Ruha Devanesan, another audience member, connects to the film through her own history. She was raised in Singapore where the social dynamics that were depicted in the film felt closer to reality rather than period reconstruction:
"Growing up, I wasn't out for a long time until I was 21.My first loves were always unrequited. The tension in this movie is very familiar to how I came into my romantic self. The social dynamics in this film are actually very similar to Singapore in the 90s and 2000s. Our rights as a community ebb and flow, depending on the government in power. It's essential to remember that nothing is permanent. Things feel really hard now. The oppression is real and horrific. Don't lose hope. We can get out of this."
The state of the world is never permanent, freedom ebbs and flows. The only thing that is truly permanent is the impact of art and the strength that it fills us with.
With no film to show, the evening turned into a celebration of Carol and all it represents. From Peaches Christ’s high glamor chaotic performance, Charles Melton’s sincere speech, and a moderated Q&A featuring Todd Haynes and his long-time producer Christine Vachon, the air stayed electric.

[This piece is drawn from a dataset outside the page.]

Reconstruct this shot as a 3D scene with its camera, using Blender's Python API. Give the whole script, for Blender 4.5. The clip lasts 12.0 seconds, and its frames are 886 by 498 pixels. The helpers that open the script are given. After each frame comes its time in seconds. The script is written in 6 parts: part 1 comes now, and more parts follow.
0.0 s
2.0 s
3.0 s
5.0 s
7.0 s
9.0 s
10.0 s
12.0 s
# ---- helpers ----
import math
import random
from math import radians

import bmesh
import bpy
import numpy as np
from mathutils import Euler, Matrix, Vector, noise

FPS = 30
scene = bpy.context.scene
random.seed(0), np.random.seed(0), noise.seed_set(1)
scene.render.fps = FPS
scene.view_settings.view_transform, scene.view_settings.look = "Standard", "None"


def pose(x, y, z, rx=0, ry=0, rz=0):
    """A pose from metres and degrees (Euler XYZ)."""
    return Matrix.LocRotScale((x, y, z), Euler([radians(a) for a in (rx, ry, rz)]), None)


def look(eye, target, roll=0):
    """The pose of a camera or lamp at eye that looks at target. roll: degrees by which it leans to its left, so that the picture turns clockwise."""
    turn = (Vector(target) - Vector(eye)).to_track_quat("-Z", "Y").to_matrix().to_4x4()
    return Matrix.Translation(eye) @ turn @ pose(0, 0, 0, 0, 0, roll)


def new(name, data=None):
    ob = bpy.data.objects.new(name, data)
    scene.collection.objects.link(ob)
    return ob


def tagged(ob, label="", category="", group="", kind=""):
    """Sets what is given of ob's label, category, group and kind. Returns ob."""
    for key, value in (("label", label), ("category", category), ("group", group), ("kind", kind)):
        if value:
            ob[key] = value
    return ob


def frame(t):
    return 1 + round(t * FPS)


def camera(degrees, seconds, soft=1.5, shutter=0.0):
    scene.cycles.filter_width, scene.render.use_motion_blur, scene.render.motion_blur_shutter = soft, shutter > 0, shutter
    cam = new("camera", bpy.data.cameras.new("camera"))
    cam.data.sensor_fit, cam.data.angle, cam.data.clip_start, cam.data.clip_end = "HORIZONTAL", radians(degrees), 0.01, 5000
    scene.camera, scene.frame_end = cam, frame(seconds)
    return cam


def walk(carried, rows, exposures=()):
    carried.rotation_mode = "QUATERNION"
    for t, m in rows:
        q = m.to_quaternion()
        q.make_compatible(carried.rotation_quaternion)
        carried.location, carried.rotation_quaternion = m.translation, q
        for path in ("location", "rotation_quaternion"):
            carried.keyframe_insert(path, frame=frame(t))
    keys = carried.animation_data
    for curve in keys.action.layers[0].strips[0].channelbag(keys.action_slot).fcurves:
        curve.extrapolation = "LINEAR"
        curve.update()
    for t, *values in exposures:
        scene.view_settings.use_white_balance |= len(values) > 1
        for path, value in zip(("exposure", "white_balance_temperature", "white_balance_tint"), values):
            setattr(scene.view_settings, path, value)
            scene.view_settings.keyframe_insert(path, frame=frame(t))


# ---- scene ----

I can go on about how powerful it felt, but I think that power is best captured in this reflection from Frameline’s Executive Director, Allegra Madsen:
"This year, I want to think of Carol Aird as an incredibly brave and vulnerable figure. At the end of the film, there is always discussion as to whether it has a happy ending. I see Carol as a figure with a profound understanding of the world she exists in. She is in that world—it is inescapable—but it does not have to be in her. It does not have to define who she is. She has the power to do that."
We sat in the dark, cheered for a film we couldn’t see. Carol was not there, but she was alive. Technical difficulties didn’t ruin the night. They just helped us remember why we were there. While we often think of "infrastructure" as the technical apparatus of cinema (the glass of a projector lens that, on this night, proved unchangeable), the true architecture of Haynes’ legacy is his film's ability to live inside those who watch them.